▶ [The task]
Transcribe the tail of the listing: start at the line containing "shutter > 0, shutter" and stop after the last line, keeping every character as is and adding nothing.

▶ [Material]
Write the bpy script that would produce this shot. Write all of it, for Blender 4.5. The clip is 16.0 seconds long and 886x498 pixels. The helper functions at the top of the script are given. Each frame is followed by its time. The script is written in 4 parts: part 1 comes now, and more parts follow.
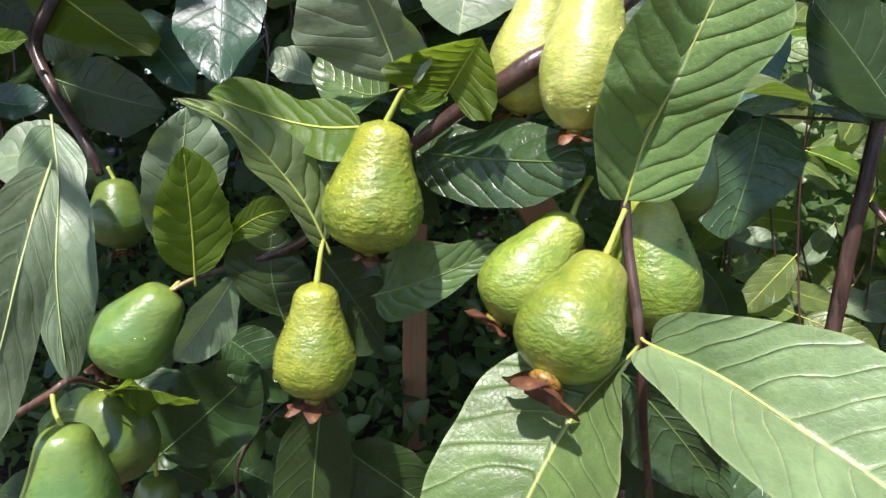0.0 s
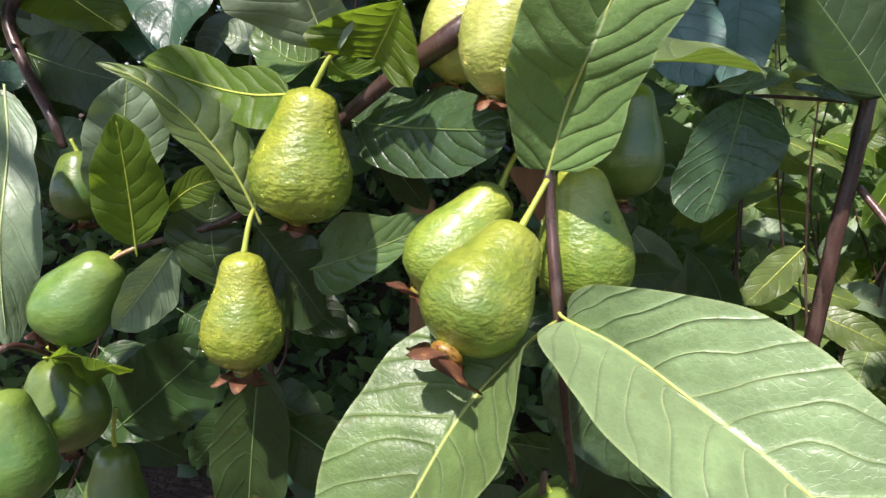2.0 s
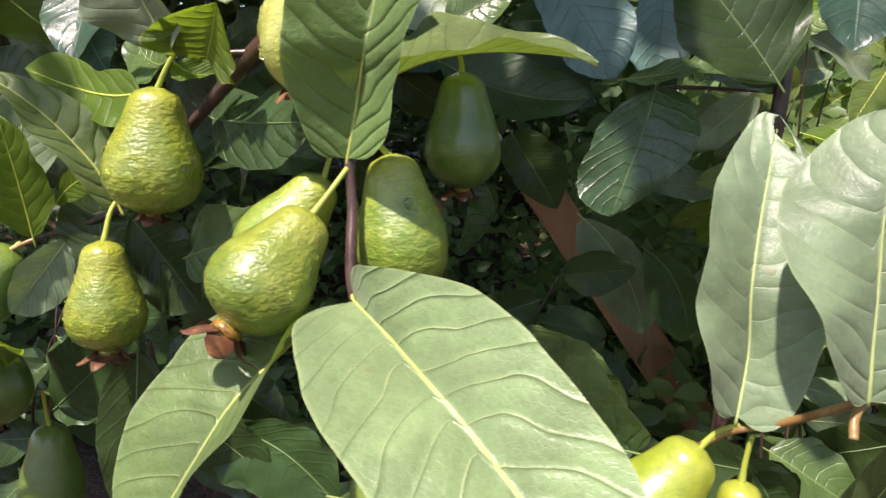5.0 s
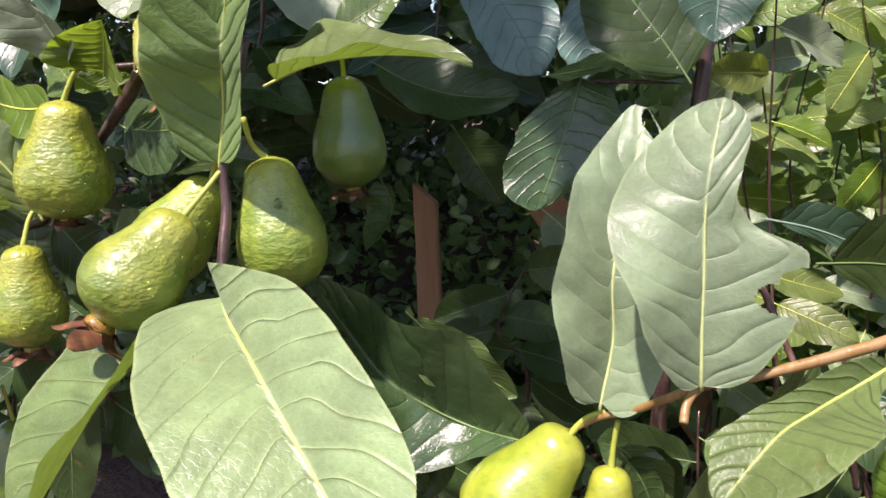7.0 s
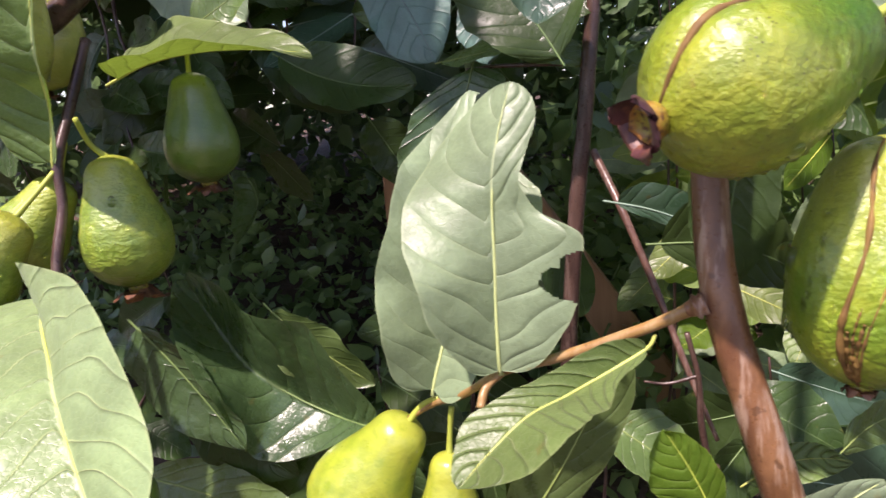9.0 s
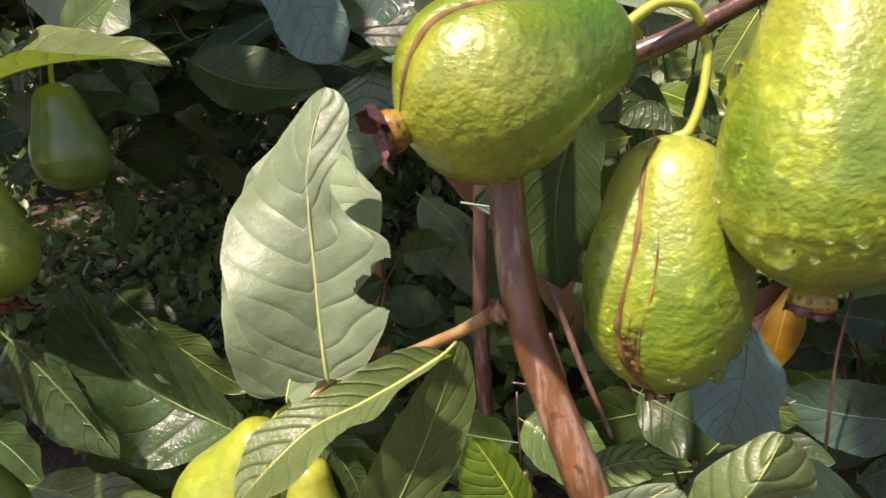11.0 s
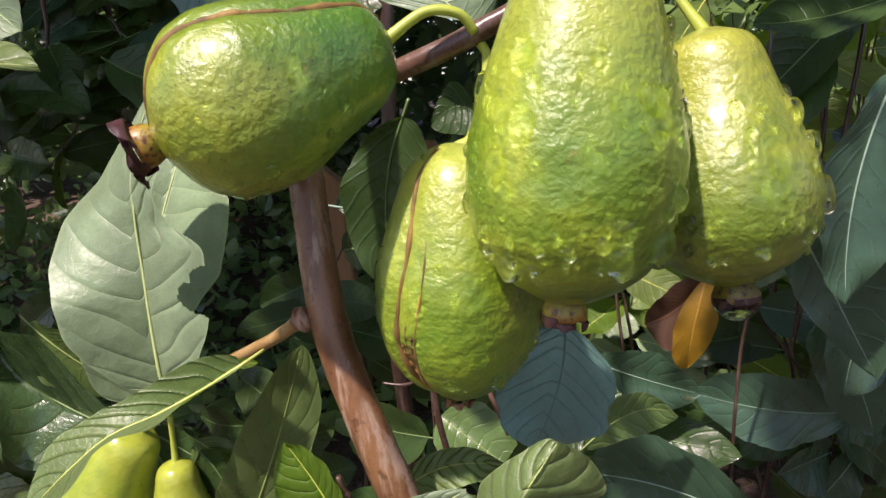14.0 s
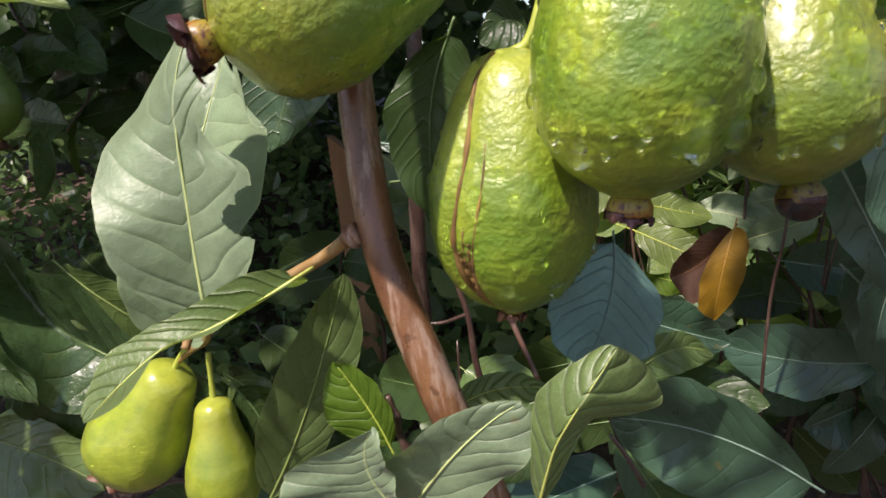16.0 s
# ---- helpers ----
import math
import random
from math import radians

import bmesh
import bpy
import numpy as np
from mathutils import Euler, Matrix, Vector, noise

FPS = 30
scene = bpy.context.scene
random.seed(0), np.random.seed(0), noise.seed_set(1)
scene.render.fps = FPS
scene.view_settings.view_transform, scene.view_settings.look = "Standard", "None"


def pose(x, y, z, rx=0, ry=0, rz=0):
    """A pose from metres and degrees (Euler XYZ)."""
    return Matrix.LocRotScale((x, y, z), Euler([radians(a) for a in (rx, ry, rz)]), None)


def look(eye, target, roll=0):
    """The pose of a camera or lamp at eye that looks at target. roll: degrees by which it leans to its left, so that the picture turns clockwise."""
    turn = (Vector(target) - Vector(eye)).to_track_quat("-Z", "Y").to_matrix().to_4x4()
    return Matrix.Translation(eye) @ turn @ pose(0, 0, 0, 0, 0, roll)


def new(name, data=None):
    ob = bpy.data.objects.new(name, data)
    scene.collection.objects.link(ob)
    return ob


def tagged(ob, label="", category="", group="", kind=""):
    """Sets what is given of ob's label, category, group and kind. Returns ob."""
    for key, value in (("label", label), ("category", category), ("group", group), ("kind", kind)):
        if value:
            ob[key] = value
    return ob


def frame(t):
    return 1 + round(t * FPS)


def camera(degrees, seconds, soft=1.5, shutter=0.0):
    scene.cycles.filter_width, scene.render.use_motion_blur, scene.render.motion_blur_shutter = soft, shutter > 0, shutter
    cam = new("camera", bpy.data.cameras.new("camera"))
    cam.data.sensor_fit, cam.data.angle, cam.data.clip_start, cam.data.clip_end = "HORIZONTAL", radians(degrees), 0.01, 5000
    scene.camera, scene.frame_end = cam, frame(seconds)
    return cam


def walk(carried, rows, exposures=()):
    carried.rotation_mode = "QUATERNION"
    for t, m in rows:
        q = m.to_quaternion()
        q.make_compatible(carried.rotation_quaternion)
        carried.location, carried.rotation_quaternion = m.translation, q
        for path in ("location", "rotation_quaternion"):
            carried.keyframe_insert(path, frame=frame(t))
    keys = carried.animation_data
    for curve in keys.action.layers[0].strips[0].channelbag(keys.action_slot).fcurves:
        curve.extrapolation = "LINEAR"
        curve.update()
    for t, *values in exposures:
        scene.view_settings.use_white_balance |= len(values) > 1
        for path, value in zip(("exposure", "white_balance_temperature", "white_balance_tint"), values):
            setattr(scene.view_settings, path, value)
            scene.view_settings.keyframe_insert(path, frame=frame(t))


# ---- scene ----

▶ [Result]
    scene.cycles.filter_width, scene.render.use_motion_blur, scene.render.motion_blur_shutter = soft, shutter > 0, shutter
    cam = new("camera", bpy.data.cameras.new("camera"))
    cam.data.sensor_fit, cam.data.angle, cam.data.clip_start, cam.data.clip_end = "HORIZONTAL", radians(degrees), 0.01, 5000
    scene.camera, scene.frame_end = cam, frame(seconds)
    return cam


def walk(carried, rows, exposures=()):
    carried.rotation_mode = "QUATERNION"
    for t, m in rows:
        q = m.to_quaternion()
        q.make_compatible(carried.rotation_quaternion)
        carried.location, carried.rotation_quaternion = m.translation, q
        for path in ("location", "rotation_quaternion"):
            carried.keyframe_insert(path, frame=frame(t))
    keys = carried.animation_data
    for curve in keys.action.layers[0].strips[0].channelbag(keys.action_slot).fcurves:
        curve.extrapolation = "LINEAR"
        curve.update()
    for t, *values in exposures:
        scene.view_settings.use_white_balance |= len(values) > 1
        for path, value in zip(("exposure", "white_balance_temperature", "white_balance_tint"), values):
            setattr(scene.view_settings, path, value)
            scene.view_settings.keyframe_insert(path, frame=frame(t))


# ---- scene ----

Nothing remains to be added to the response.